Thursday, September 16, 2010


This recipe is exactly why I make so much stuff in advance for storage in the freezer. Ideally, this would be the perfect thing to make in the dead of winter to remind me of summer's amazing fresh basil and tomato flavors. But it also works on a chilly September night when you want to feed your hungry little brother.

As a result of my preparedness, my calzones are 100% made from scratch - and they were ready pretty quickly - because I had a whole wheat pizza dough, roasted tomato sauce, and pesto all ready to go in my freezer. I realize that this may be impractical for some people - however, store bought dough is acceptable! I don't agree that store bought tomato sauce or pesto are acceptable though since they are tastier and cheaper to make yourself (especially now when the ingredients are overflowing at the Farmer's Market!!!).

Zack and I argued over what to call these - Calzones or Homemade Hot Pockets. He wanted hot pockets (of course, he's a 20 year old guy, they love that crap!). I picked Calzones because it fit with all the other C-foods I've made this month. Plus, we stuffed them with pizza ingredients like mushrooms, green olives, zucchini, and fresh mozzarella cheese.

However, I like what Hot Pockets imply because they have so many more possible fillings than just pizza stuff. For example, you could stuff your Hot Pocket dough with chicken, broccoli, and cheddar or BBQ sauce, seitan (or mock duck), and provolone - yum! This is really more of a method than a recipe then - so use your imagination!

whole wheat pizza dough (homemade or store bought)
basil pesto (preferably homemade)
tomato or pizza sauce (preferably homemade)
sauteed mushrooms
sliced green olives
sliced fresh zucchini
sliced fresh mozzarella
grated fresh parmesan
salt, pepper, and crushed red pepper flakes

Roll out a small piece of dough to a circle of approx 6-8 inches in diameter, and about 1/8 inch thick. Spread a thin layer of pesto over the whole dough circle, leaving about 1 inch around the edge.

On half of the dough, spread a few spoonsful of tomato sauce, then top with your desired pizza toppings. Add cheese, salt, pepper, and crushed red pepper flakes.

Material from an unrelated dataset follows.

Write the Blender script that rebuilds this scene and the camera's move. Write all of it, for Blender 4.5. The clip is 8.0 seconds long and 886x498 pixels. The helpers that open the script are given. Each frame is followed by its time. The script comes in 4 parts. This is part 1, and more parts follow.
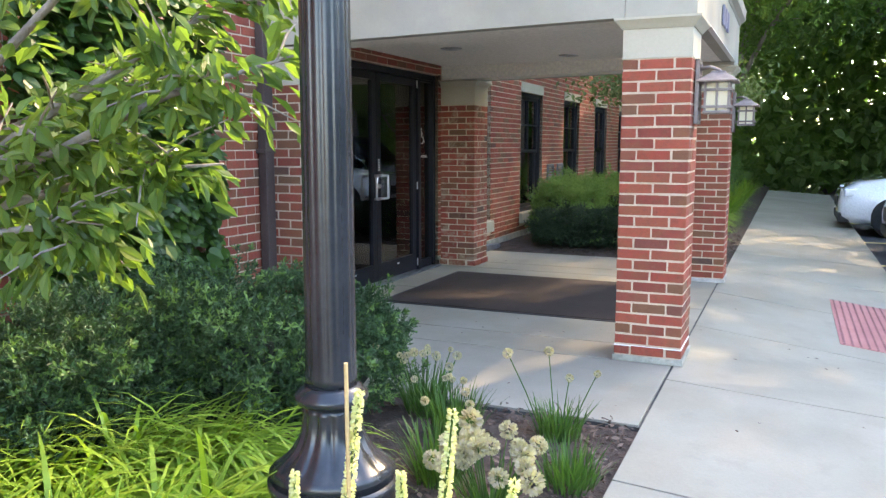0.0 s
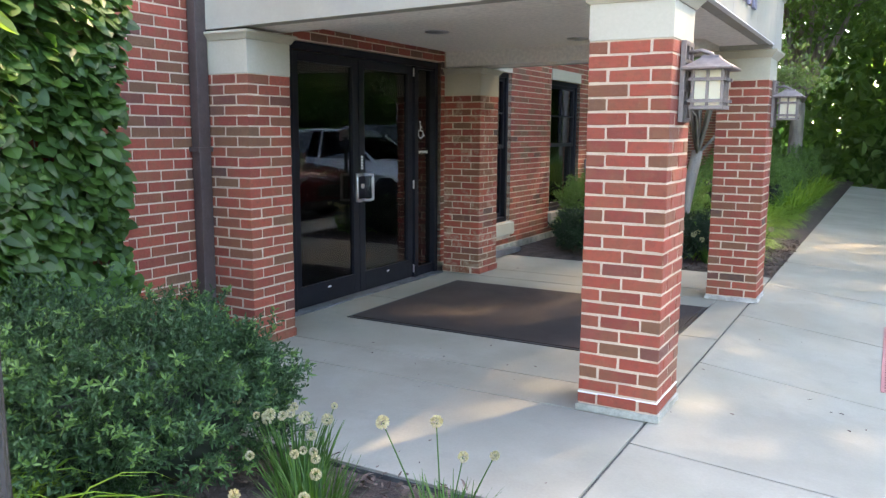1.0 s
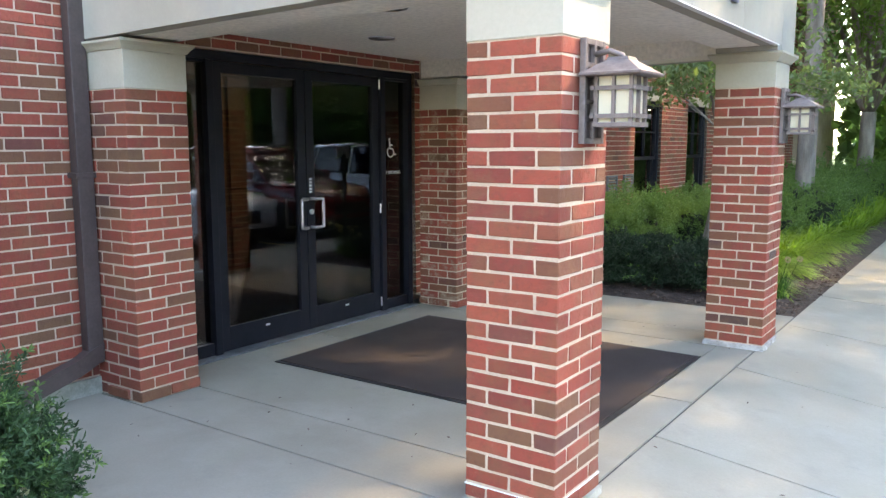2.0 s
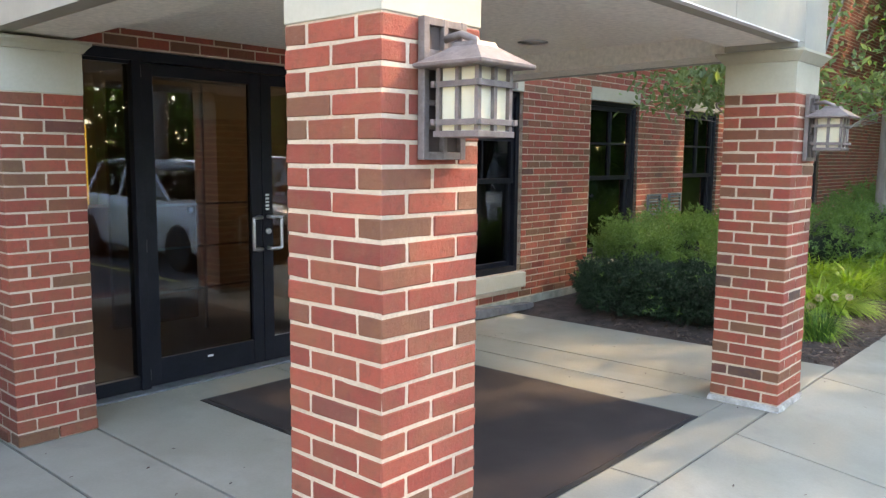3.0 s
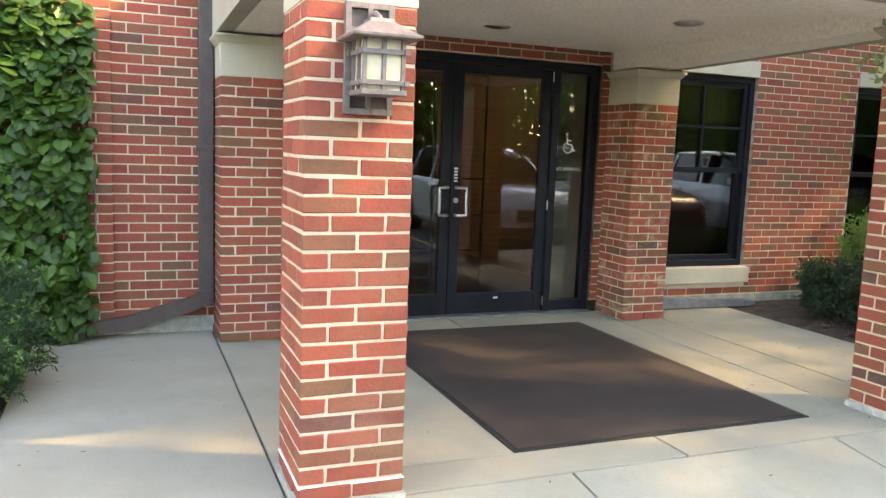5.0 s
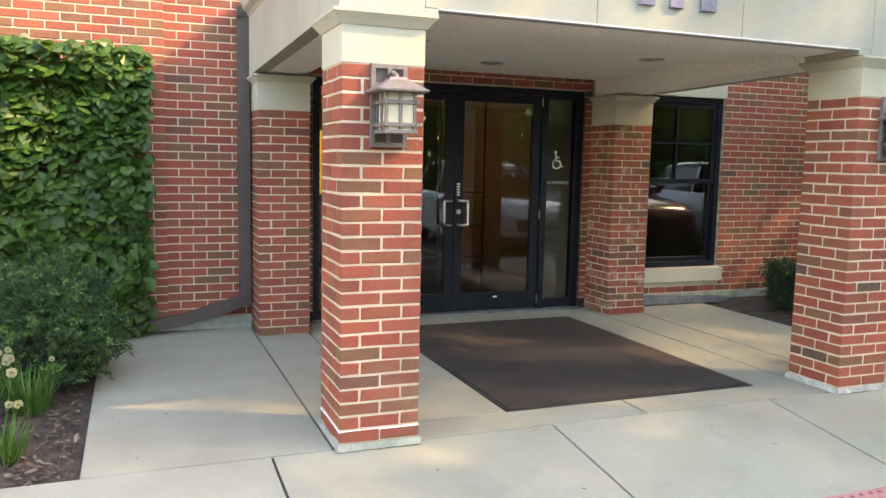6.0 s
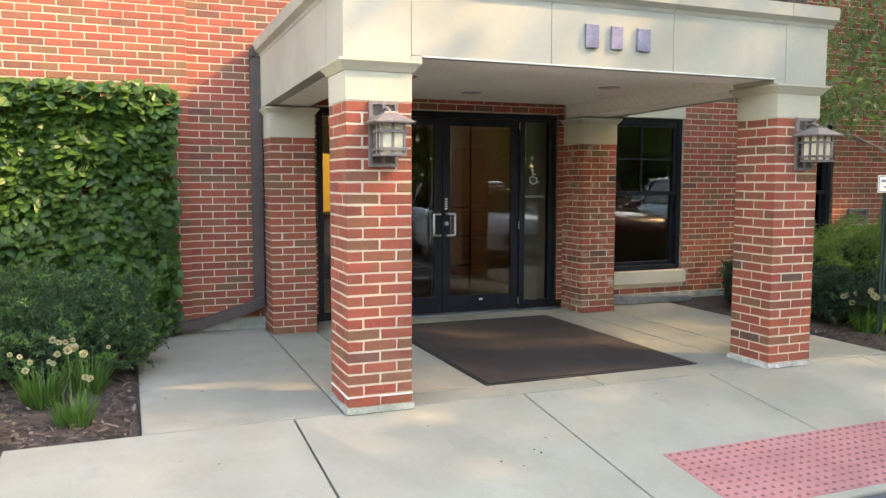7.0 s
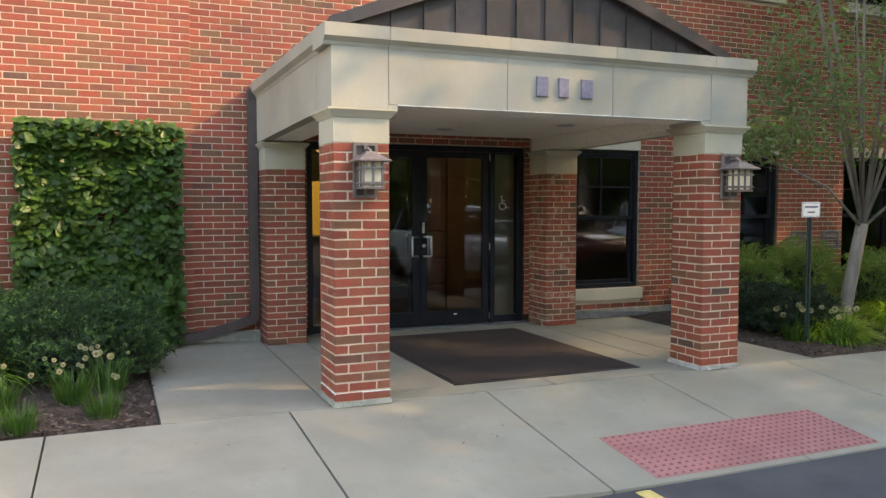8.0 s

Carefully fold your dough into a half-moon shape and use a fork to press and seal the edges together. Use the same fork to punch several holes in the top of your calzone to let the steam escape during cooking. Brush or spray tops of calzones with olive oil, then add one final light dusting of salt.

Line your baking sheets with parchment or foil. This is important - the calzones will probably bust open and cheese will seep out. Trust me, you don't want to clean that up.

Bake at 400 degrees for 20 minutes or until the dough is golden brown. Serve with additional tomato sauce for dipping.